Exercise directions
Every line below is to be copied exactly, with the pictures left out.

□ □ □

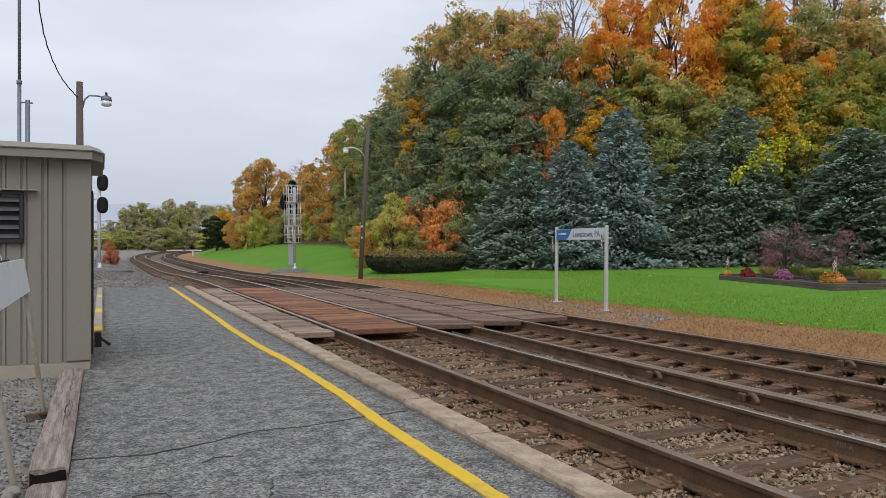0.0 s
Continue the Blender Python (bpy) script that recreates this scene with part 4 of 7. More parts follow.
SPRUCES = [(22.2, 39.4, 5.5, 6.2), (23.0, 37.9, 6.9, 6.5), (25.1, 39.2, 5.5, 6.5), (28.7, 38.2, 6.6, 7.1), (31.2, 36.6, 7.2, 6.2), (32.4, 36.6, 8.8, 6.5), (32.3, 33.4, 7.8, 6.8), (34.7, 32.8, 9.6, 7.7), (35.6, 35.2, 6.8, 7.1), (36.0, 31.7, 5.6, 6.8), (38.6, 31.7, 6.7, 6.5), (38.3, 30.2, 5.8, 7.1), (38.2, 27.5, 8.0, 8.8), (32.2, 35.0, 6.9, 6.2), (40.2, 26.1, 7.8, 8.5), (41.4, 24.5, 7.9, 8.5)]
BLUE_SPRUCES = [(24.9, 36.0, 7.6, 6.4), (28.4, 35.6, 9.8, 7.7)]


def hazy_ridge():
    """Low wooded ridge far behind the bend, mist painted into its colour."""
    g = G()
    n = 60
    rings = []
    for k in range(7):
        t = k / 6
        rings.append([(-900 + 1500 * i / n, 560 + 60 * k, -2 + (47 + 7 * noise.noise((i * 0.11, 2.0, 0)) + 2.5 * noise.noise((i * 0.45, 5.0, 0))) * math.sin(t * math.pi / 2) ** 1.3) for i in range(n + 1)])
    for r in rings:
        g.v += r
    for k in range(6):
        for i in range(n):
            q = k * (n + 1) + i
            g.f.append((q, q + 1, q + n + 2, q + n + 1))
            g.s.append(True)
            g.m.append(0)
    # pale blue-grey base colour carries the mist
    M["haze"] = material("mist_tinted_hill", (0.455, 0.485, 0.56), (0.43, 0.46, 0.53), 1.0, scale=0.02, fine=0.3, amount=0.6, bump=0.0, spec=0.0)
    tagged(part("backdrop", g, M["haze"]), "wooded ridge far beyond the bend, mist painted as blue-grey", "hill", kind="structure")


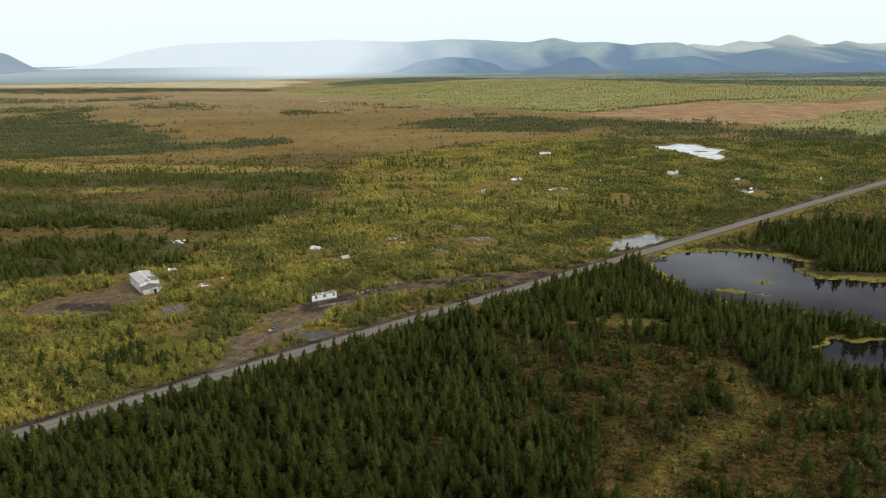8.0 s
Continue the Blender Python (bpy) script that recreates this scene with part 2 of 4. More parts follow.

□ □ □

Complete output
0.0 s
Continue the Blender Python (bpy) script that recreates this scene with part 4 of 7. More parts follow.
SPRUCES = [(22.2, 39.4, 5.5, 6.2), (23.0, 37.9, 6.9, 6.5), (25.1, 39.2, 5.5, 6.5), (28.7, 38.2, 6.6, 7.1), (31.2, 36.6, 7.2, 6.2), (32.4, 36.6, 8.8, 6.5), (32.3, 33.4, 7.8, 6.8), (34.7, 32.8, 9.6, 7.7), (35.6, 35.2, 6.8, 7.1), (36.0, 31.7, 5.6, 6.8), (38.6, 31.7, 6.7, 6.5), (38.3, 30.2, 5.8, 7.1), (38.2, 27.5, 8.0, 8.8), (32.2, 35.0, 6.9, 6.2), (40.2, 26.1, 7.8, 8.5), (41.4, 24.5, 7.9, 8.5)]
BLUE_SPRUCES = [(24.9, 36.0, 7.6, 6.4), (28.4, 35.6, 9.8, 7.7)]


def hazy_ridge():
    """Low wooded ridge far behind the bend, mist painted into its colour."""
    g = G()
    n = 60
    rings = []
    for k in range(7):
        t = k / 6
        rings.append([(-900 + 1500 * i / n, 560 + 60 * k, -2 + (47 + 7 * noise.noise((i * 0.11, 2.0, 0)) + 2.5 * noise.noise((i * 0.45, 5.0, 0))) * math.sin(t * math.pi / 2) ** 1.3) for i in range(n + 1)])
    for r in rings:
        g.v += r
    for k in range(6):
        for i in range(n):
            q = k * (n + 1) + i
            g.f.append((q, q + 1, q + n + 2, q + n + 1))
            g.s.append(True)
            g.m.append(0)
    # pale blue-grey base colour carries the mist
    M["haze"] = material("mist_tinted_hill", (0.455, 0.485, 0.56), (0.43, 0.46, 0.53), 1.0, scale=0.02, fine=0.3, amount=0.6, bump=0.0, spec=0.0)
    tagged(part("backdrop", g, M["haze"]), "wooded ridge far beyond the bend, mist painted as blue-grey", "hill", kind="structure")


8.0 s
Continue the Blender Python (bpy) script that recreates this scene with part 2 of 4. More parts follow.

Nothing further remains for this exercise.